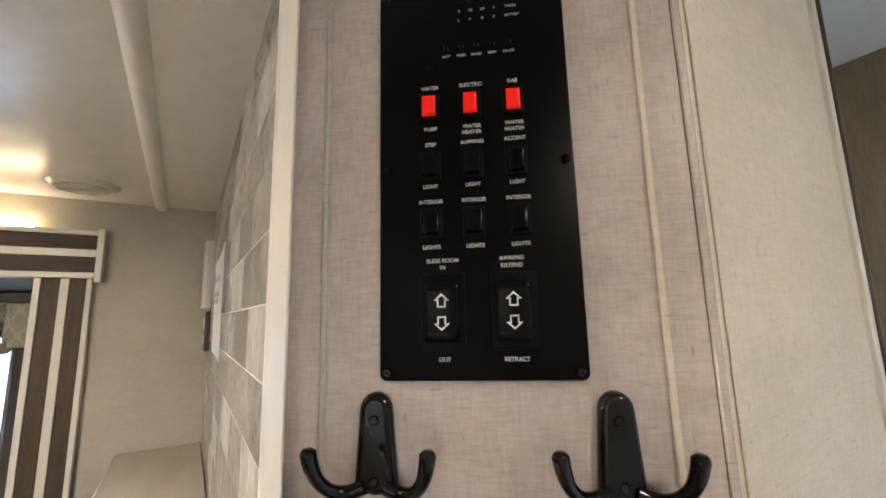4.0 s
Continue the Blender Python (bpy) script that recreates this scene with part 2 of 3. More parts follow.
def part(name, bm, mat, parent=None, label="", m=None, smooth=True):
    """Links bm as one mesh object, under parent where given, at m in the parent's space."""
    me = bpy.data.meshes.new(name)
    bm.to_mesh(me)
    bm.free()
    me.materials.append(mat)
    if smooth:
        me.shade_smooth()
        me.set_sharp_from_angle(angle=radians(38))
    ob = new(name, me)
    if parent:
        ob.parent = parent
    if m is not None:
        ob.matrix_basis = m
    return tagged(ob, label) if label else ob


def thing(name, m, label, category, group="", kind=""):
    """An Empty at the base of a thing."""
    ob = new(name)
    ob.empty_display_size = 0.1
    ob.matrix_basis = m
    return tagged(ob, label, category, group, kind)


def bx(*a, **k):
    return box(bmesh.new(), *a, **k)


def structure(name, bm, mat, label, category, m=None):
    return tagged(part(name, bm, mat, None, "", m), label, category, "", "structure")


# ---- plan ----
CEIL, SLIDE_CEIL = 2.0, 1.776
Y_OPEN, Y_WIN = 1.912, 3.016           # wall round the slide-out's opening; window wall
X_END, X_RIGHT, X_FRIDGE = -4.53, -0.66, -4.56
X_L, X_R = -4.66, -0.556               # header's ends
Z_HEAD, Z_HTOP = 1.743, 1.894


def slide_ceiling_z(y):
    return 1.8315 - 0.070 * (y - 1.94)


def wall_with_holes(name, u0, u1, z0, z1, holes, thick, m, mat, label):
    """A wall in its own u-z plane with rounded openings cut through: joined strips round each opening."""
    bm = bmesh.new()
    cols = sorted({u0, u1, *[h[0] for h in holes], *[h[1] for h in holes]})
    for a, b in zip(cols, cols[1:]):
        inside = [h for h in holes if h[0] <= a and b <= h[1]]
        spans, z = [], z0
        for h in sorted(inside, key=lambda q: q[2]):
            spans.append((z, h[2]))
            z = h[3]
        spans.append((z, z1))
        for s, e in spans:
            if e - s > 1e-4:
                box(bm, a, b, 0, thick, s, e)
    bmesh.ops.remove_doubles(bm, verts=bm.verts, dist=1e-5)
    return structure(name, bm, mat, label, "wall", m)


# window wall (faces -y), end walls of the slide-out
W_SOFA = (-2.29, -1.01, 0.845, 1.585)
W_DIN = (-4.19, -2.905, 0.84, 1.555)
wall_with_holes("wall_slide", -4.60, -0.60, 0.0, 1.80, [(a + 0.03, b - 0.03, c + 0.03, d - 0.03) for a, b, c, d in (W_SOFA, W_DIN)], 0.05, pose(0, Y_WIN, 0), M_WALL, "pale wallboard wall with two sliding windows")
wall_with_holes("wall_slide_end", Y_OPEN + 0.03, Y_WIN, 0.0, 1.835, [(2.12, 2.52, 1.10, 1.52)], 0.05, pose(X_END, 0, 0, 0, 0, 90), M_WALL, "pale wallboard end wall beside the dinette")
wall_with_holes("wall_slide_side", Y_OPEN + 0.03, Y_WIN, 0.0, 1.835, [(2.12, 2.52, 0.90, 1.53)], 0.05, pose(X_RIGHT + 0.05, 0, 0, 0, 0, 90), M_WALL, "pale wallboard end wall beside the sofa")
bm = bx(-4.62, -0.60, Y_OPEN + 0.03, Y_WIN + 0.05, 0, 0.04)
for v in bm.verts:                      # falls a little towards the window wall
    v.co.z += slide_ceiling_z(v.co.y)
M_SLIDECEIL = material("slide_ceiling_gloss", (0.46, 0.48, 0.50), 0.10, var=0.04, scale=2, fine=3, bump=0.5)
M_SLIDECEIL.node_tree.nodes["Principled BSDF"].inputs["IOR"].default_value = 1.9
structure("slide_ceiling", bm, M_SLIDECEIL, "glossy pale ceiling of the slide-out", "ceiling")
structure("ceiling", bx(-5.4, 2.2, -0.6, Y_OPEN + 0.06, CEIL, CEIL + 0.04), M_CEIL, "smooth off-white ceiling panels", "ceiling")
bm = slab(bmesh.new(), [(-0.019, 0.0), (-0.016, -0.008), (-0.008, -0.014), (0.0, -0.016), (0.008, -0.014), (0.016, -0.008), (0.019, 0.0)], Y_OPEN + 0.6, pose(-0.4185, Y_OPEN, CEIL, 90, 0, 2.0))
structure("trim", bm, M_WHITE, "rounded pale batten across the ceiling", "trim")
for x in (-1.562, -2.795, -4.03):
    structure("trim", bx(x - 0.008, x + 0.008, -0.6, 1.65, CEIL - 0.006, CEIL, bevel=0.002), M_WHITE, "narrow pale batten across the ceiling", "trim")
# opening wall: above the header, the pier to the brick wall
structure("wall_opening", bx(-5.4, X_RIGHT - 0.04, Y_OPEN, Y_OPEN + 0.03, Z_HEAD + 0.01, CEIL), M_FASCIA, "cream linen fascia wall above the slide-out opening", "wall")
structure("wall_corner", bx(-5.4, X_END - 0.004, Y_OPEN, Y_OPEN + 0.03, 0, Z_HEAD + 0.01), M_WALL, "pale wallboard behind the refrigerator cabinet", "wall")
structure("wall_pier", bx(X_RIGHT - 0.04, 0.30, Y_OPEN, Y_OPEN + 0.03, 0, CEIL), M_GREYWALL, "taupe linen wallboard pier", "wall")
# the opening in this unseen wall is added to let the fill lamp in
wall_with_holes("wall_opposite", -5.4, 2.2, 0, CEIL, [(-2.35, -0.95, 0.95, 1.70)], 0.04, pose(0, -0.64, 0), M_WALL, "plain pale wallboard wall with an added opening for fill light")
structure("wall_end", bx(2.2, 2.24, -0.6, 1.95, 0, CEIL), M_GREYWALL, "plain taupe wall", "wall")
structure("wall_far", bx(-5.44, -5.4, -0.6, 1.95, 0, CEIL), M_WALL, "plain pale wallboard wall", "wall")
floor = structure("floor", bx(-5.4, 2.2, -0.6, Y_WIN + 0.05, -0.06, -0.004), M_JOINT, "light oak herringbone plank floor", "floor")
structure("slide_floor", bx(X_END, X_RIGHT, 1.66, Y_WIN, -0.004, 0.006), M_CARPET, "brown-grey vinyl floor of the slide-out", "floor")
structure("trim", bx(X_END, X_RIGHT, 1.645, 1.662, -0.004, 0.009, bevel=0.002), M_RUBBER, "dark strip at the edge of the slide-out floor", "trim")

# outside
structure("ground", bx(-300, 300, 3.2, 400, -1.0, -0.9), M_PAVE, "bright concrete yard tinted blue for skylight", "ground")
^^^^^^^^
> Exercise:
From the listing, extract all text exactly as given and drop any picture.

> The response:
4.0 s
Continue the Blender Python (bpy) script that recreates this scene with part 2 of 3. More parts follow.
def part(name, bm, mat, parent=None, label="", m=None, smooth=True):
    """Links bm as one mesh object, under parent where given, at m in the parent's space."""
    me = bpy.data.meshes.new(name)
    bm.to_mesh(me)
    bm.free()
    me.materials.append(mat)
    if smooth:
        me.shade_smooth()
        me.set_sharp_from_angle(angle=radians(38))
    ob = new(name, me)
    if parent:
        ob.parent = parent
    if m is not None:
        ob.matrix_basis = m
    return tagged(ob, label) if label else ob


def thing(name, m, label, category, group="", kind=""):
    """An Empty at the base of a thing."""
    ob = new(name)
    ob.empty_display_size = 0.1
    ob.matrix_basis = m
    return tagged(ob, label, category, group, kind)


def bx(*a, **k):
    return box(bmesh.new(), *a, **k)


def structure(name, bm, mat, label, category, m=None):
    return tagged(part(name, bm, mat, None, "", m), label, category, "", "structure")


# ---- plan ----
CEIL, SLIDE_CEIL = 2.0, 1.776
Y_OPEN, Y_WIN = 1.912, 3.016           # wall round the slide-out's opening; window wall
X_END, X_RIGHT, X_FRIDGE = -4.53, -0.66, -4.56
X_L, X_R = -4.66, -0.556               # header's ends
Z_HEAD, Z_HTOP = 1.743, 1.894


def slide_ceiling_z(y):
    return 1.8315 - 0.070 * (y - 1.94)


def wall_with_holes(name, u0, u1, z0, z1, holes, thick, m, mat, label):
    """A wall in its own u-z plane with rounded openings cut through: joined strips round each opening."""
    bm = bmesh.new()
    cols = sorted({u0, u1, *[h[0] for h in holes], *[h[1] for h in holes]})
    for a, b in zip(cols, cols[1:]):
        inside = [h for h in holes if h[0] <= a and b <= h[1]]
        spans, z = [], z0
        for h in sorted(inside, key=lambda q: q[2]):
            spans.append((z, h[2]))
            z = h[3]
        spans.append((z, z1))
        for s, e in spans:
            if e - s > 1e-4:
                box(bm, a, b, 0, thick, s, e)
    bmesh.ops.remove_doubles(bm, verts=bm.verts, dist=1e-5)
    return structure(name, bm, mat, label, "wall", m)


# window wall (faces -y), end walls of the slide-out
W_SOFA = (-2.29, -1.01, 0.845, 1.585)
W_DIN = (-4.19, -2.905, 0.84, 1.555)
wall_with_holes("wall_slide", -4.60, -0.60, 0.0, 1.80, [(a + 0.03, b - 0.03, c + 0.03, d - 0.03) for a, b, c, d in (W_SOFA, W_DIN)], 0.05, pose(0, Y_WIN, 0), M_WALL, "pale wallboard wall with two sliding windows")
wall_with_holes("wall_slide_end", Y_OPEN + 0.03, Y_WIN, 0.0, 1.835, [(2.12, 2.52, 1.10, 1.52)], 0.05, pose(X_END, 0, 0, 0, 0, 90), M_WALL, "pale wallboard end wall beside the dinette")
wall_with_holes("wall_slide_side", Y_OPEN + 0.03, Y_WIN, 0.0, 1.835, [(2.12, 2.52, 0.90, 1.53)], 0.05, pose(X_RIGHT + 0.05, 0, 0, 0, 0, 90), M_WALL, "pale wallboard end wall beside the sofa")
bm = bx(-4.62, -0.60, Y_OPEN + 0.03, Y_WIN + 0.05, 0, 0.04)
for v in bm.verts:                      # falls a little towards the window wall
    v.co.z += slide_ceiling_z(v.co.y)
M_SLIDECEIL = material("slide_ceiling_gloss", (0.46, 0.48, 0.50), 0.10, var=0.04, scale=2, fine=3, bump=0.5)
M_SLIDECEIL.node_tree.nodes["Principled BSDF"].inputs["IOR"].default_value = 1.9
structure("slide_ceiling", bm, M_SLIDECEIL, "glossy pale ceiling of the slide-out", "ceiling")
structure("ceiling", bx(-5.4, 2.2, -0.6, Y_OPEN + 0.06, CEIL, CEIL + 0.04), M_CEIL, "smooth off-white ceiling panels", "ceiling")
bm = slab(bmesh.new(), [(-0.019, 0.0), (-0.016, -0.008), (-0.008, -0.014), (0.0, -0.016), (0.008, -0.014), (0.016, -0.008), (0.019, 0.0)], Y_OPEN + 0.6, pose(-0.4185, Y_OPEN, CEIL, 90, 0, 2.0))
structure("trim", bm, M_WHITE, "rounded pale batten across the ceiling", "trim")
for x in (-1.562, -2.795, -4.03):
    structure("trim", bx(x - 0.008, x + 0.008, -0.6, 1.65, CEIL - 0.006, CEIL, bevel=0.002), M_WHITE, "narrow pale batten across the ceiling", "trim")
# opening wall: above the header, the pier to the brick wall
structure("wall_opening", bx(-5.4, X_RIGHT - 0.04, Y_OPEN, Y_OPEN + 0.03, Z_HEAD + 0.01, CEIL), M_FASCIA, "cream linen fascia wall above the slide-out opening", "wall")
structure("wall_corner", bx(-5.4, X_END - 0.004, Y_OPEN, Y_OPEN + 0.03, 0, Z_HEAD + 0.01), M_WALL, "pale wallboard behind the refrigerator cabinet", "wall")
structure("wall_pier", bx(X_RIGHT - 0.04, 0.30, Y_OPEN, Y_OPEN + 0.03, 0, CEIL), M_GREYWALL, "taupe linen wallboard pier", "wall")
# the opening in this unseen wall is added to let the fill lamp in
wall_with_holes("wall_opposite", -5.4, 2.2, 0, CEIL, [(-2.35, -0.95, 0.95, 1.70)], 0.04, pose(0, -0.64, 0), M_WALL, "plain pale wallboard wall with an added opening for fill light")
structure("wall_end", bx(2.2, 2.24, -0.6, 1.95, 0, CEIL), M_GREYWALL, "plain taupe wall", "wall")
structure("wall_far", bx(-5.44, -5.4, -0.6, 1.95, 0, CEIL), M_WALL, "plain pale wallboard wall", "wall")
floor = structure("floor", bx(-5.4, 2.2, -0.6, Y_WIN + 0.05, -0.06, -0.004), M_JOINT, "light oak herringbone plank floor", "floor")
structure("slide_floor", bx(X_END, X_RIGHT, 1.66, Y_WIN, -0.004, 0.006), M_CARPET, "brown-grey vinyl floor of the slide-out", "floor")
structure("trim", bx(X_END, X_RIGHT, 1.645, 1.662, -0.004, 0.009, bevel=0.002), M_RUBBER, "dark strip at the edge of the slide-out floor", "trim")

# outside
structure("ground", bx(-300, 300, 3.2, 400, -1.0, -0.9), M_PAVE, "bright concrete yard tinted blue for skylight", "ground")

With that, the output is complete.